Потом разговоры о войне были, конечно, и не раз. Началась романтика войны. Были напечатаны стихи Когана, Кульчицкого, Майорова, Гудзенко. Мы знали их наизусть, ставили о войне спектакли. Когановская «Бригантина», казалось, тоже плыла по фронтовым морям.
Отец рассказывал о войне охотно, но истории были все какие-то курьезные. Вот он во время боя вбежал в землянку, зачем-то посмотрел в осколок зеркала и увидел, что ранен в голову. Только тогда потерял сознание. Вот они выставляют отряд добровольцев на мерзлое поле, отделяющее их и немцев. Немцы начинают стрелять из пушек. «Многие, конечно, гибли, но зато остальные из взрыхленного поля притаскивали столько картошки, что нам хватало на несколько суток». Однажды он мне рассказал, как они выходили из окружения (думаю, не из того, которое описано в дневнике, потому что здесь был важен именно вывод техники). По приказу Ворошилова они за ночь проложили через болото десять километров дороги, через которую и ушли. Объяснить это чудо он не брался. Глаза начинали слезиться. Я стыдился этой его слабости.
Настало время, когда отец предложил мне почитать дневник. За давностью лет ему казалось, видимо, что там я найду исключительно хронику боевых событий. А я едва ли не сразу попал на признание, что сегодня у него случился роман с одной из сослуживиц, «не устоял». Дальше мне читать не хотелось. Я молча вернул дневник отцу.
Теперь я понимаю, что ему хотелось не столько познакомить меня со своим фронтовым опытом, сколько услышать литературную оценку. В таком случае, мой жест был воспринят им как ответ отрицательный. Он еще глубже замолчал. К теме дневника мы больше никогда не возвращались.
Он, вероятно, как все почти отцы, ждал момента, когда я повзрослею и со мной можно будет говорить на равных. А я, после не прочитанного «Кон-Тики», обнаруживаю себя сразу за повестями Тургенева и «Илиадой». Момент и смысл этого прыжка я до сих пор не могу отследить. Возможно, это была часть комедии, о которой писал ранний книгочей Сартр. Он и спустя годы не мог определить, где проходила граница между одержимостью и лицедейством: «Выставленный на обозрение, я видел себя со стороны: я видел, как я читаю, подобно тому, как люди слышат себя, когда говорят».

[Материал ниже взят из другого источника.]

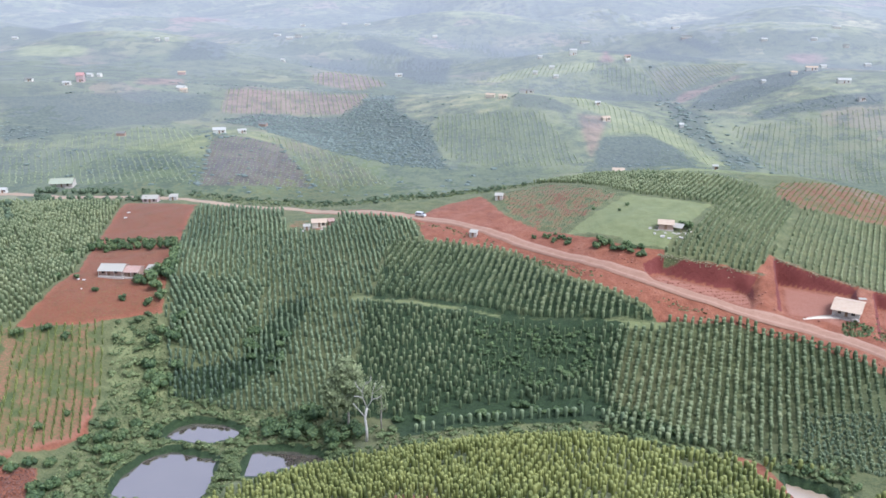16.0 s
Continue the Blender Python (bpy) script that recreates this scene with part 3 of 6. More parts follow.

Так или иначе, момент для короткого общения старшего с младшим был утерян. И в этом тоже виновата война. Когда мои старшие братья были маленькими, отец оставил семью в деревне и уехал учиться в Ленинград. Семью забрать не успел, потому что тут же началась финская война. Потом перевез семью в Ленинград и снова ушел на фронт. Когда вернулся, дети уже выросли.
У него не было навыка отцовства (тут еще сказалось, вероятно, и то, что детство он прожил с суровым отчимом). Я был, в сущности, первый ребенок, который рос на его глазах. Он растерялся. Когда у меня появились свои дети, выяснилось, что в наследство мне остался не опыт, который я бы мог перенять, а только эта растерянность отца.
Сейчас мне кажется, что страсть отца к собиранию библиотеки, которая овладела им после войны, питалась тайной мечтой, что эти книги пригодятся мне. Так оно и случилось. Когда я научился читать, наша библиотека насчитывала уже несколько тысяч томов. Мама только после хрущевской реформы узнала, что на книги отец заначивал из каждой получки двести рублей. Ей это было непонятно, она плакала. Мы и действительно жили от получки до получки, часто одалживая у соседей такую именно сумму.
Отец определенно работал на будущее. Иногда я заставал его с той или иной книгой из нового собрания сочинений, но запойным читателем он, конечно, не был. Я же учился уже в университете, и заговаривать со мной о литературе он не решался. Можно было бы поменяться местами, и мне рассказывать ему о тех замечательных стариках и юношах, которых он когда-то привел к нам в дом. Но мне и в голову это не приходило. Так и получилось, что я стал читателем библиотеки, а отец рядом с этой библиотекой жил, как, бывает, люди живут рядом с морем. И был счастлив, наблюдая, как я быстро осваиваюсь в его наследстве.
Только один раз я видел отца по-настоящему плачущим, навзрыд. Это случилось в день свадьбы моего старшего брата. Мне было одиннадцать лет.